- **What is required**:
Both end lines count: copy exactly from the line that contains "scene.view_settings.keyframe_insert(path, frame=frame(t))" to the line that contains "from mathutils.geometry import", and only those lines.

——

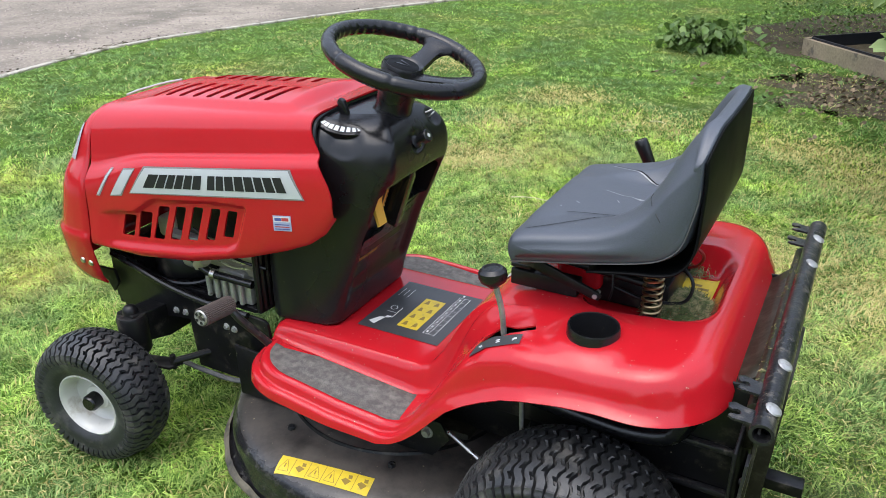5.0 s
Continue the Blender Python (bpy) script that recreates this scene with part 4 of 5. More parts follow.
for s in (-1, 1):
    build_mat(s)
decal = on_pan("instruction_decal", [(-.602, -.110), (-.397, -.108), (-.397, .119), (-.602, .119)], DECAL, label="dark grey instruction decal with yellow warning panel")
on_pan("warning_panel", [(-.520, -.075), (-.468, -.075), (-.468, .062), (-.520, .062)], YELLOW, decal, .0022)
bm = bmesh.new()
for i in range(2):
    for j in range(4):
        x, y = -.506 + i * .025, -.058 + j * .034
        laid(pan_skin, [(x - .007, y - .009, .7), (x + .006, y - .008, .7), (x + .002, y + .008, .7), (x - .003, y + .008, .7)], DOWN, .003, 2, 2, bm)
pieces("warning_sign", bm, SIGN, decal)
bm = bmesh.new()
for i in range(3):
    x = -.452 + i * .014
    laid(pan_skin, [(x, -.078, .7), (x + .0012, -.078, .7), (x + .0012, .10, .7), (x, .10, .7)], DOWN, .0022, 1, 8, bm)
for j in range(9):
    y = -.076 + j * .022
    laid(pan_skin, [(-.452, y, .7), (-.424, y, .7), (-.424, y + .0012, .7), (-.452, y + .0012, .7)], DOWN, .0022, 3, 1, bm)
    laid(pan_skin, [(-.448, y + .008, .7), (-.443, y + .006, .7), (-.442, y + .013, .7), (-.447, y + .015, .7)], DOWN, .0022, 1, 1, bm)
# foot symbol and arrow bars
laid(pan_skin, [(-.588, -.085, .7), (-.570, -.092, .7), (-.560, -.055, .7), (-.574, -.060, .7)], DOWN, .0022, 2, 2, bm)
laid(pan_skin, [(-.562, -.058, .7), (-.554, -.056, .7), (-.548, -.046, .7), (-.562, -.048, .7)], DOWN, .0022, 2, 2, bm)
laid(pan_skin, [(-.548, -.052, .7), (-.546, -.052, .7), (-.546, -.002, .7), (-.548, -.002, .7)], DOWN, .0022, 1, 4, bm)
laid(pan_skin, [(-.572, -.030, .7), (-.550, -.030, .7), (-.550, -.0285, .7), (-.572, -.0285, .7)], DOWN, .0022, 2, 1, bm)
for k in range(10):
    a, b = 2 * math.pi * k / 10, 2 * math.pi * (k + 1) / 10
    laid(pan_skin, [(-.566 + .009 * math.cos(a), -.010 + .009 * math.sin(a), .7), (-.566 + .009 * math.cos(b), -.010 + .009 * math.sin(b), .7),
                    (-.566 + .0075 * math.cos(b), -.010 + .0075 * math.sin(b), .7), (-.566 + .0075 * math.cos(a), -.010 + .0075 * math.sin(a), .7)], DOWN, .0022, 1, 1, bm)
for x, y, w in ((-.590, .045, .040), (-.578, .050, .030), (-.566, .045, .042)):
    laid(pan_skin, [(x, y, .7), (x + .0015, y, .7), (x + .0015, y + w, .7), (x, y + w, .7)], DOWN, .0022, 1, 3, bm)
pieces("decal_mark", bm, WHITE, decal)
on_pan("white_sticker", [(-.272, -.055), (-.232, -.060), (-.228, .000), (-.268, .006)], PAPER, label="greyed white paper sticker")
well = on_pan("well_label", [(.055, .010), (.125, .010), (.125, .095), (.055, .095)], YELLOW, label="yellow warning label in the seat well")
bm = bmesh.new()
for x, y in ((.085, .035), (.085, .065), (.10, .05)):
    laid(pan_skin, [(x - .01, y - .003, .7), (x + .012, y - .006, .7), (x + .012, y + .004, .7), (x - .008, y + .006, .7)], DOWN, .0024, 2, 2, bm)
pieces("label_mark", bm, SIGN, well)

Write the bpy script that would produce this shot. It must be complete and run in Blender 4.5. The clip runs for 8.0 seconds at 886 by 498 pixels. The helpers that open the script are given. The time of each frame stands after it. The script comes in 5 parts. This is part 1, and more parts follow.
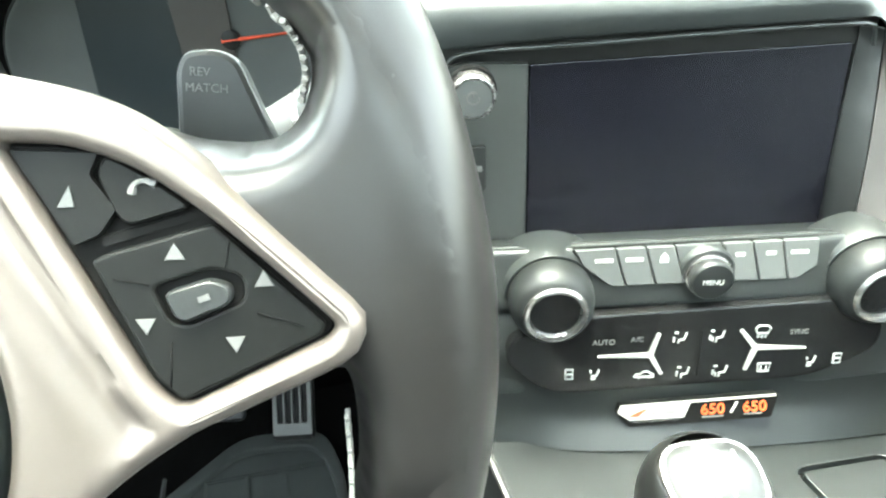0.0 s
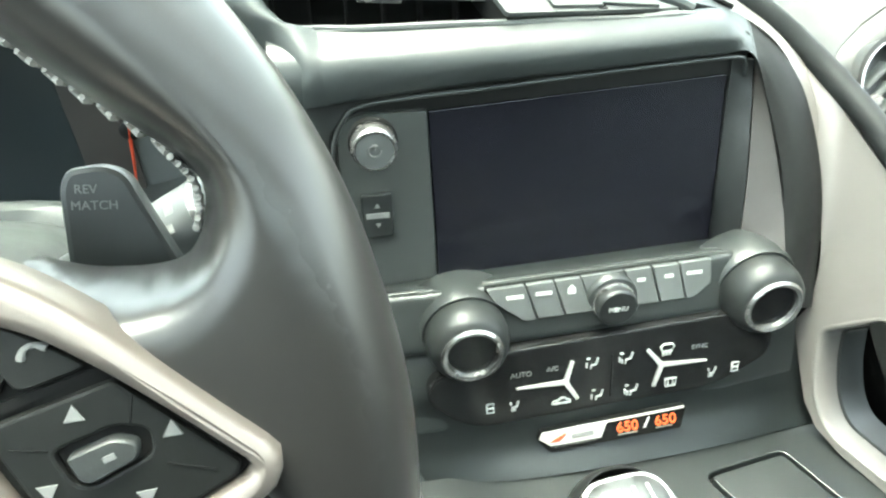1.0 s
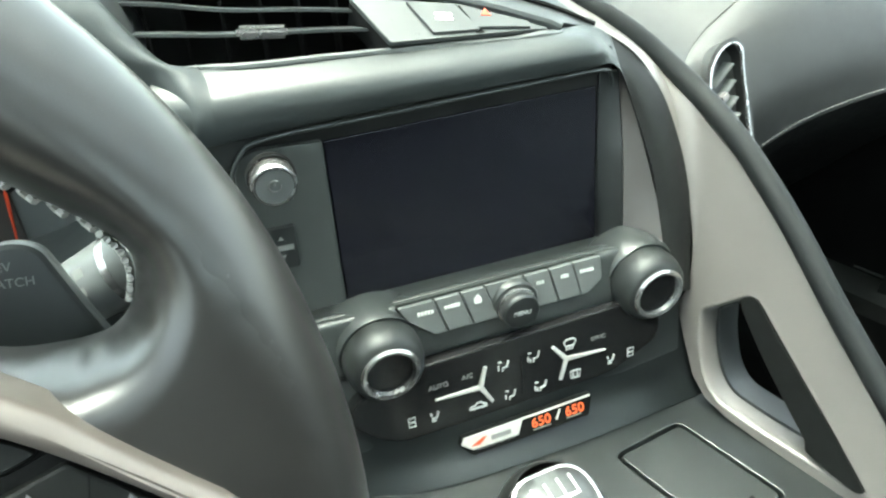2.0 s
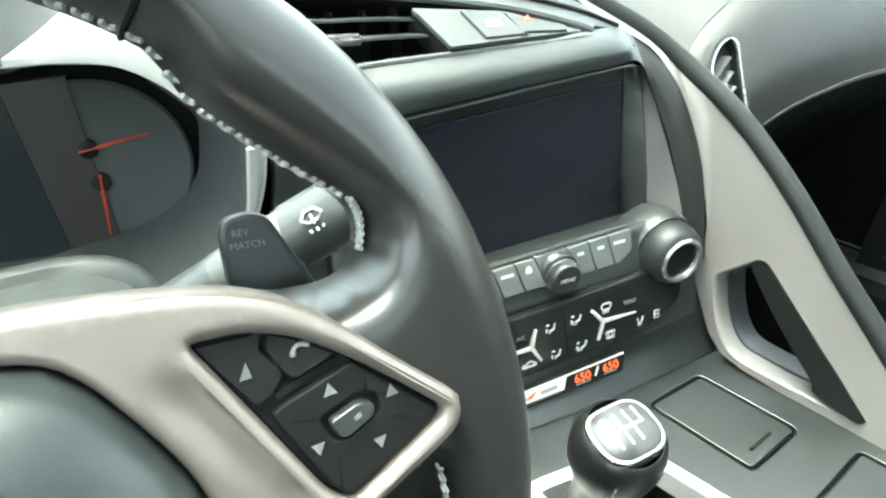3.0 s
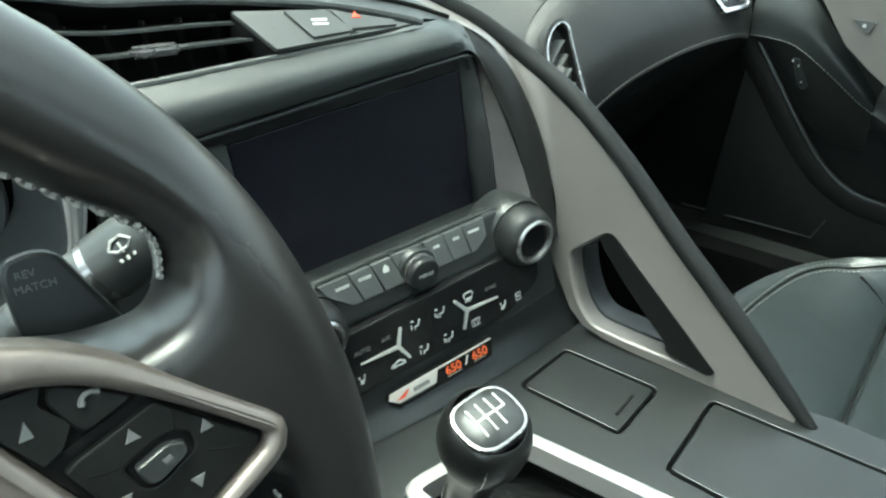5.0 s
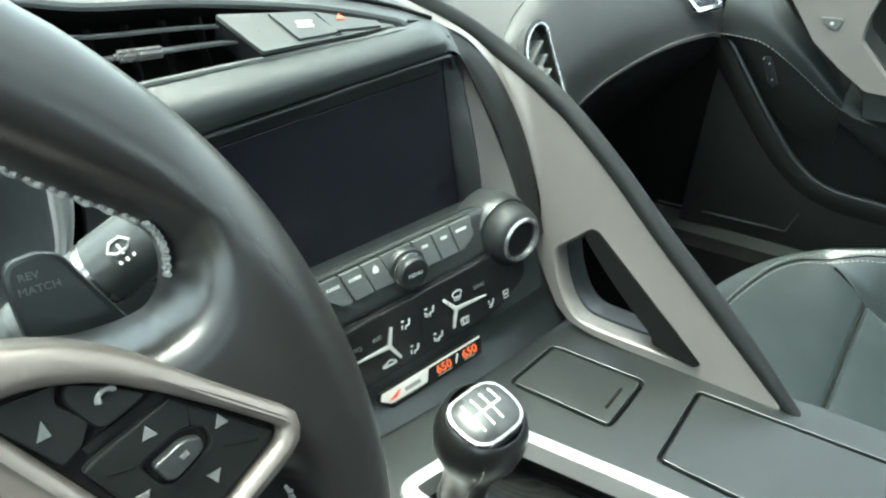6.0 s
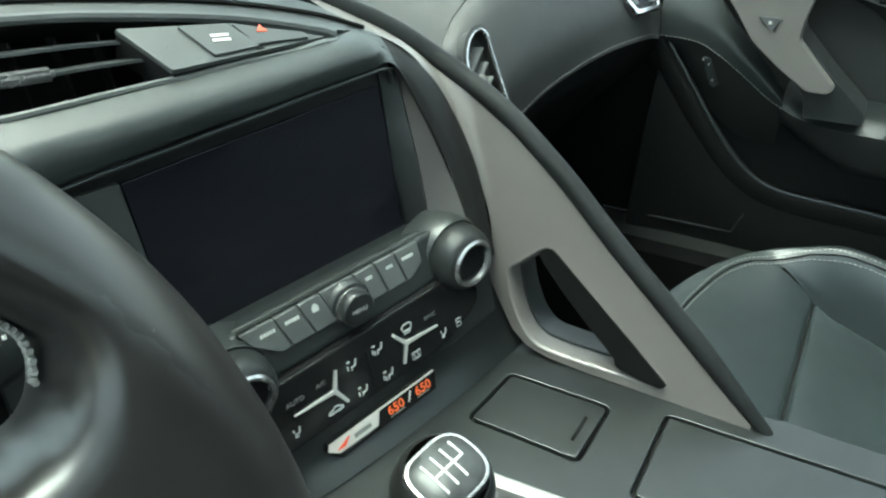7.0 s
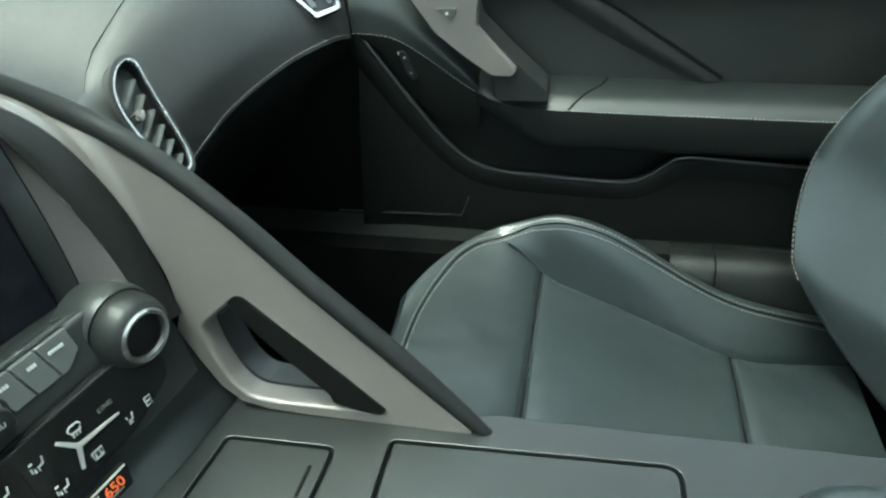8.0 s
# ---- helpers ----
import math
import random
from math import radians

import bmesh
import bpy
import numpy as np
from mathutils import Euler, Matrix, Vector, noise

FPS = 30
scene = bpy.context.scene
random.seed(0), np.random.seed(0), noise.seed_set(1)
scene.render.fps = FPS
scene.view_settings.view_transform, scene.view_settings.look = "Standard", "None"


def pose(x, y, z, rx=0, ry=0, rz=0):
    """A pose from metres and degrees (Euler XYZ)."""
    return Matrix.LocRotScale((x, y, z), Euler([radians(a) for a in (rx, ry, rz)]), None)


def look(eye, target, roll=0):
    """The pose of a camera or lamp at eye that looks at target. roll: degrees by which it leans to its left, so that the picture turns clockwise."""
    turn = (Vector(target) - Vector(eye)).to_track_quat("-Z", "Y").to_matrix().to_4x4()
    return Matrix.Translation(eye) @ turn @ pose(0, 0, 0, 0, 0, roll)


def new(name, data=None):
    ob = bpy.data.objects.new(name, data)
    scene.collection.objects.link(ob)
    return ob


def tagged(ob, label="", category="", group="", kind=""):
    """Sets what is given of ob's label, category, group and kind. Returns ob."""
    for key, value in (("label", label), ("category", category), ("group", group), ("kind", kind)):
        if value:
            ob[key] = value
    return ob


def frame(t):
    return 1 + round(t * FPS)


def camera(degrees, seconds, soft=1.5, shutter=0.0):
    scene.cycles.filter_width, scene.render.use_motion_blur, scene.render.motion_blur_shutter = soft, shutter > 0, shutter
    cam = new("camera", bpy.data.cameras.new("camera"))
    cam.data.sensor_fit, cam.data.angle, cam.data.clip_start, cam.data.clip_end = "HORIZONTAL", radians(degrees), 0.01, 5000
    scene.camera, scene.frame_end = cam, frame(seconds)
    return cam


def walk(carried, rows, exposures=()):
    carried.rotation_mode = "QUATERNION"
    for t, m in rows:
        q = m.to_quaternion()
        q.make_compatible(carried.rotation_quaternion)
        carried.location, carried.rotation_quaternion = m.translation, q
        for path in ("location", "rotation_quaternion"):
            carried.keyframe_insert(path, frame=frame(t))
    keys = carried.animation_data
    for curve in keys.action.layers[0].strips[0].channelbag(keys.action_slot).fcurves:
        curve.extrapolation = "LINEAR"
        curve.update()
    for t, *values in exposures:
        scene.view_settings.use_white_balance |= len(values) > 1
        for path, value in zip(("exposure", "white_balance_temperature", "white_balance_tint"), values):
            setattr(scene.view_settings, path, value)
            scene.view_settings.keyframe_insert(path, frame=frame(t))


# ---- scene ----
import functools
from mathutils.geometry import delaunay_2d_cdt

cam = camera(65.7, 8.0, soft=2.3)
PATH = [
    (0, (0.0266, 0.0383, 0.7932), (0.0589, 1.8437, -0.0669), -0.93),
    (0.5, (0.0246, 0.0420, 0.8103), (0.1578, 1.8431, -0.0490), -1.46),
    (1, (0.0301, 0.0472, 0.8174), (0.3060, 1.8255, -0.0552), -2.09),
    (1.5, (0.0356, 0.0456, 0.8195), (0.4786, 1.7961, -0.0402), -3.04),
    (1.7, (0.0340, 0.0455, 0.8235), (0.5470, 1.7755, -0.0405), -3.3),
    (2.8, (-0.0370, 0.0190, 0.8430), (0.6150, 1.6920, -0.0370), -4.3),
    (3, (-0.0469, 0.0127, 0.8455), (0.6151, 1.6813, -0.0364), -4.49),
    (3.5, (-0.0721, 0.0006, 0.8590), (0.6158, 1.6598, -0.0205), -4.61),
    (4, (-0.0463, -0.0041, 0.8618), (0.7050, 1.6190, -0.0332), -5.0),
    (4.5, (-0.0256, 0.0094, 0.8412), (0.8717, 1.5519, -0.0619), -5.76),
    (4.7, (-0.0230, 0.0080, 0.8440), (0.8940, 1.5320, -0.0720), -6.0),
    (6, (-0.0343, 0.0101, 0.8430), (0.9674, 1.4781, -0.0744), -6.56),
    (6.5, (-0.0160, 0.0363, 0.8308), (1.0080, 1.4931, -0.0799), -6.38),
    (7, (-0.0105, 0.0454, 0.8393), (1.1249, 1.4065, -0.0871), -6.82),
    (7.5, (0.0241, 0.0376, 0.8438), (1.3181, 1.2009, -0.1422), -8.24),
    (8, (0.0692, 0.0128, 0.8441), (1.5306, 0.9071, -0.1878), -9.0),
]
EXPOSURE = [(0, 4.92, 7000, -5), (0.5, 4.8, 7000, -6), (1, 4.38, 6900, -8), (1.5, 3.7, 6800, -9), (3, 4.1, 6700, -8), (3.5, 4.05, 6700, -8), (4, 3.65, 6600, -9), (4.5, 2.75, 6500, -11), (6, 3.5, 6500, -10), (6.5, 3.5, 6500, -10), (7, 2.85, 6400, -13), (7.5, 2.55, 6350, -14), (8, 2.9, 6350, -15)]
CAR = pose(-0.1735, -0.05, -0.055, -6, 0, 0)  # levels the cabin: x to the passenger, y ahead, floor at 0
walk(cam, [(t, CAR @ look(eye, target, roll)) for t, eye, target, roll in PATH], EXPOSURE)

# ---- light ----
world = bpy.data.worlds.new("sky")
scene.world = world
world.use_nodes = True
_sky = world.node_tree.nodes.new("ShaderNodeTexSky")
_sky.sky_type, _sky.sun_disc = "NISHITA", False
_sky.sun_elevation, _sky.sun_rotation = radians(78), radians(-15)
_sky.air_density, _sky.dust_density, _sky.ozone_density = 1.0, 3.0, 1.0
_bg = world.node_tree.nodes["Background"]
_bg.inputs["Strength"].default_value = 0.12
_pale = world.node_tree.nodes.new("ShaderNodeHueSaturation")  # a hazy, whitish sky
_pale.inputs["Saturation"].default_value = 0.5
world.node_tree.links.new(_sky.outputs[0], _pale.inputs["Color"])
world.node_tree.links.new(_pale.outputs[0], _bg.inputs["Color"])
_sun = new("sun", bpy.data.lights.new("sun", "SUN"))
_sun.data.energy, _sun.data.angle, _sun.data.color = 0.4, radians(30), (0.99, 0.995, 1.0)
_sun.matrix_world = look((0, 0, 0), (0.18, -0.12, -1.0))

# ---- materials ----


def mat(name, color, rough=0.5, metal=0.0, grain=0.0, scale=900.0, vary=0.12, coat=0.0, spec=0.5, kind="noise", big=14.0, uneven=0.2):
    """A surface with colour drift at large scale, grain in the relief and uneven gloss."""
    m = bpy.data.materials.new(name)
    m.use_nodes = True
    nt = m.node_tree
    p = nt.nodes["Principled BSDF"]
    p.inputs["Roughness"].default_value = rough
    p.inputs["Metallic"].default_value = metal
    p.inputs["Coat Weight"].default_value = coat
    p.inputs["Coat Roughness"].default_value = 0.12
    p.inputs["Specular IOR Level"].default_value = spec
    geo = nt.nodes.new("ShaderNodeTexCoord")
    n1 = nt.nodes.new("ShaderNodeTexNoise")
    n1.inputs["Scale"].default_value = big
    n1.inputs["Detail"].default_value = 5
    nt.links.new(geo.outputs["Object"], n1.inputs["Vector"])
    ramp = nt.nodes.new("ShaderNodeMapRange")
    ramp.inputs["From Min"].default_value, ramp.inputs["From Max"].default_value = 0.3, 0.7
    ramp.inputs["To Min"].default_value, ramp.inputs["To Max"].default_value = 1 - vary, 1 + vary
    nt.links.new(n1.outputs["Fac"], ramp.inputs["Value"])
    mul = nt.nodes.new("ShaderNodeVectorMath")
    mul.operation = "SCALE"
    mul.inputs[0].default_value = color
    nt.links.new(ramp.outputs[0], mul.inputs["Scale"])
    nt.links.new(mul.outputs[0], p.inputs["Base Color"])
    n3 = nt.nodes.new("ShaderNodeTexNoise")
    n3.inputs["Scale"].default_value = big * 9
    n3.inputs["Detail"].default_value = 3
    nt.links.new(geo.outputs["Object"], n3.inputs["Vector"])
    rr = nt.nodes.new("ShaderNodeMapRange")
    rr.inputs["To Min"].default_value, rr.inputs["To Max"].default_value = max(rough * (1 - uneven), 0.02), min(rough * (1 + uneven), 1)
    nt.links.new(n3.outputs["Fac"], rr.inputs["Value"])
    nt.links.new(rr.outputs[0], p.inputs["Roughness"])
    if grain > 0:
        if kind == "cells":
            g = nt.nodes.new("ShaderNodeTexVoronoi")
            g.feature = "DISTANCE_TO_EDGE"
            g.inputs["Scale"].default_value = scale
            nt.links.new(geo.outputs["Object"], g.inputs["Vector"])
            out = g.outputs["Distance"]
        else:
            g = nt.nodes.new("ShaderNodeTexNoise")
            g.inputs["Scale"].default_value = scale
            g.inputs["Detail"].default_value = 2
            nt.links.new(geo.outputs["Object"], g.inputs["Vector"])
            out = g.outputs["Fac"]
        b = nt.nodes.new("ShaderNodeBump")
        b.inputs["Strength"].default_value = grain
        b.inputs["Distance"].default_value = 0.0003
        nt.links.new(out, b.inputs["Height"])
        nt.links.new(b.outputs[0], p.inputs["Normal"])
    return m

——

- **Exercise solution**:
            scene.view_settings.keyframe_insert(path, frame=frame(t))


# ---- scene ----
import functools
from mathutils.geometry import delaunay_2d_cdt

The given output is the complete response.